Fri, May

A Pathway to the Distributed Grid


Grid Investments are increasing 

Grid infrastructure planners are responsible for some of the most significant infrastructure investments in the United States. As of 2011, U.S. utilities had almost half a trillion dollars of undepreciated transmission, distribution and generation assets on their balance sheets, growing at a rate of 6 to 8% per year. As depicted in the adjacent figure, the Edison Electric Institute forecasts that another $879 billion dollars in distribution and transmission investments alone will occur in the twenty year period of 2010 through 2030 – about $44 billion dollars per year – significantly larger than investments seen in the previous 20 year period. Grid investments have a significant and increasing impact on the total electricity costs faced by U.S. consumers.

In light of this huge level of grid investment occurring over the next few decades, an imperative exists to ensure that these investments are deployed to maximize ratepayer benefits. There has been relatively little focus to date on how to effectively focus and reduce these infrastructure costs, particularly in the areas of transmission and distribution planning, despite the fact that they often make up half of the average residential customer’s bill. This level of investment calls for a reexamination of the technological solutions available to meet the grid’s needs and an overhaul of the planning process that deploys these solutions. States like California and New York have begun this process, primarily spurred by a focus on how distribution planning and operations may evolve in a future with high penetration of distributed resources.  While these nascent discussions and rulemakings are positive first steps, the planning framework for grid modernization must change considerably to avoid costing ratepayers billions in unnecessary, underutilized investments.

Current Utility Regulatory Model Incents a Build More to Profit More Approach 

The current utility regulatory model, which was designed around a monopoly utility managing all aspects of grid design and operation, is outdated and unsuited for today’s reality of consumers installing DERs that can benefit the grid. Therefore, industry fundamentals need to be reexamined, and the utility incentive model is a key place to start. 

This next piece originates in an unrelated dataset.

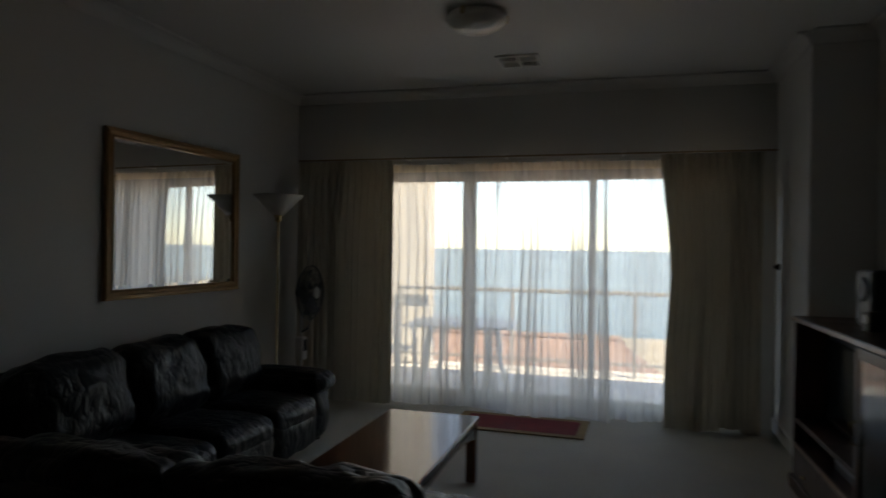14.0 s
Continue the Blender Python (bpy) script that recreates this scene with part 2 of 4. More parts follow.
def tube(points, radii, n=10, bm=None, cap=True, flat=1.0, up=(0, 0, 1)):
    """A round (or flattened) bar swept along points."""
    own = bmesh.new()
    pts = [Vector(p) for p in points]
    if not hasattr(radii, "__len__"):
        radii = [radii] * len(pts)
    rings = []
    for i, p in enumerate(pts):
        d = (pts[min(i + 1, len(pts) - 1)] - pts[max(i - 1, 0)]).normalized()
        a = d.cross(Vector(up))
        if a.length < 1e-4:
            a = d.cross(Vector((1, 0, 0)))
        a.normalize()
        b = a.cross(d).normalized()
        rings.append([own.verts.new(p + a * radii[i] * math.cos(2 * math.pi * k / n) + b * radii[i] * flat * math.sin(2 * math.pi * k / n)) for k in range(n)])
    for r, s in zip(rings, rings[1:]):
        for k in range(n):
            own.faces.new((r[k], r[(k + 1) % n], s[(k + 1) % n], s[k]))
    if cap:
        own.faces.new(rings[0][::-1])
        own.faces.new(rings[-1])
    return merge(own, bm)


def bar(points, sizes, across, bm=None, bevel=0.004):
    """A rectangular bar through points; sizes (width along across, depth), one for each point."""
    own = bmesh.new()
    pts = [Vector(p) for p in points]
    w = Vector(across).normalized()
    rings = []
    for i, p in enumerate(pts):
        d = (pts[min(i + 1, len(pts) - 1)] - pts[max(i - 1, 0)]).normalized()
        b = d.cross(w).normalized()
        ww = b.cross(d).normalized()
        sx, sy = sizes[i] if hasattr(sizes[0], "__len__") else sizes
        rings.append([own.verts.new(p + ww * sx / 2 * q + b * sy / 2 * r) for q, r in ((-1, -1), (1, -1), (1, 1), (-1, 1))])
    for r, s in zip(rings, rings[1:]):
        for k in range(4):
            own.faces.new((r[k], r[(k + 1) % 4], s[(k + 1) % 4], s[k]))
    own.faces.new(rings[0][::-1])
    own.faces.new(rings[-1])
    bmesh.ops.recalc_face_normals(own, faces=own.faces)
    if bevel:
        long_edges = [e for e in own.edges if e.is_manifold and e.calc_face_angle() > 0.7]
        bmesh.ops.bevel(own, geom=long_edges, offset=bevel, segments=2, affect="EDGES", profile=0.5)
    return merge(own, bm)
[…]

Electric utilities are generally regulated under a “cost plus” model, which compensates utilities with an authorized rate of return on prudent capital investments made to provide electricity services. While this model makes sense when faced with a regulated firm operating in a natural monopoly, it is well known to result in a number of economic inefficiencies, as perhaps best analyzed by Jean Tirole in his Nobel Prize winning work on market power and regulation.

One fundamental problem resulting from the “cost plus” utility regulatory model is that utilities are generally discouraged from utilizing infrastructure resources that are not owned by the utility, even if competitive alternatives could deliver improved levels of service at a lower cost to ratepayers. Beyond regulatory oversight, this model contains no inherent downward economic pressure on the size of the utility rate base, or the cumulative amount of assets upon which the utility earns a rate of return. As such, utility rate bases have consistently and steadily grown over time. For example, the following chart depicts the size and recent growth of the electricity rate base for California investor-owned utilities, which continues to significantly grow even in the presence of flat electricity consumption. In short, the fundamental incentive utilities have to build more utility-owned infrastructure in order to profit more conflicts with the public interest as the grid becomes more customer-centric and distributed.

Traditional Grid Planning Focuses on Traditional Assets 

Grid planning for infrastructure investments has historically focused on installing expensive, large assets that provide service over a wide geographic region. This structure naturally evolved from the technology and market characteristics of the original electricity industry, including a natural monopoly, centralized generation, long infrastructure lead times, high capital costs with significant economies of scale, and a concentration of technical know-how within the utility. 

Many of these barriers have been eliminated with the technological advancement in physical infrastructure options – such as DER portfolios that can meet grid needs – and increased sophistication of grid design and operational tools. However, grid planning remains focused on utilizing traditional infrastructure to the detriment of harnessing the increasing availability of DERs. Utilizing DER solutions will require a shift in grid planning approaches, as well as increased access to the underlying planning and operational data needed to enable DERs to operate most effectively in concert with the grid. 

Distributed Energy Resources Offer Increased Grid Flexibility 

Distributed energy resources include assets such as rooftop PV, smart inverters, controllable loads, permanent load shifting, combined heat and power generators, electric vehicles, and energy efficiency resources. These resources provide a host of benefits to the customer, utility, and transmission operator as identified by numerous research organizations including EPRI and the Rocky Mountain Institute (RMI). As depicted in the RMI figure to the right, diverse portfolios of DERs offer a wide range of grid services at the distribution, transmission, and customer levels.

Distributed energy resources can offer deferral and avoidance of planned grid investments, improved grid resiliency, and increased customer choice. DERs, if deployed effectively and placed on equal footing in the planning process with traditional grid investments, can ultimately lead to increased net benefits for ratepayers.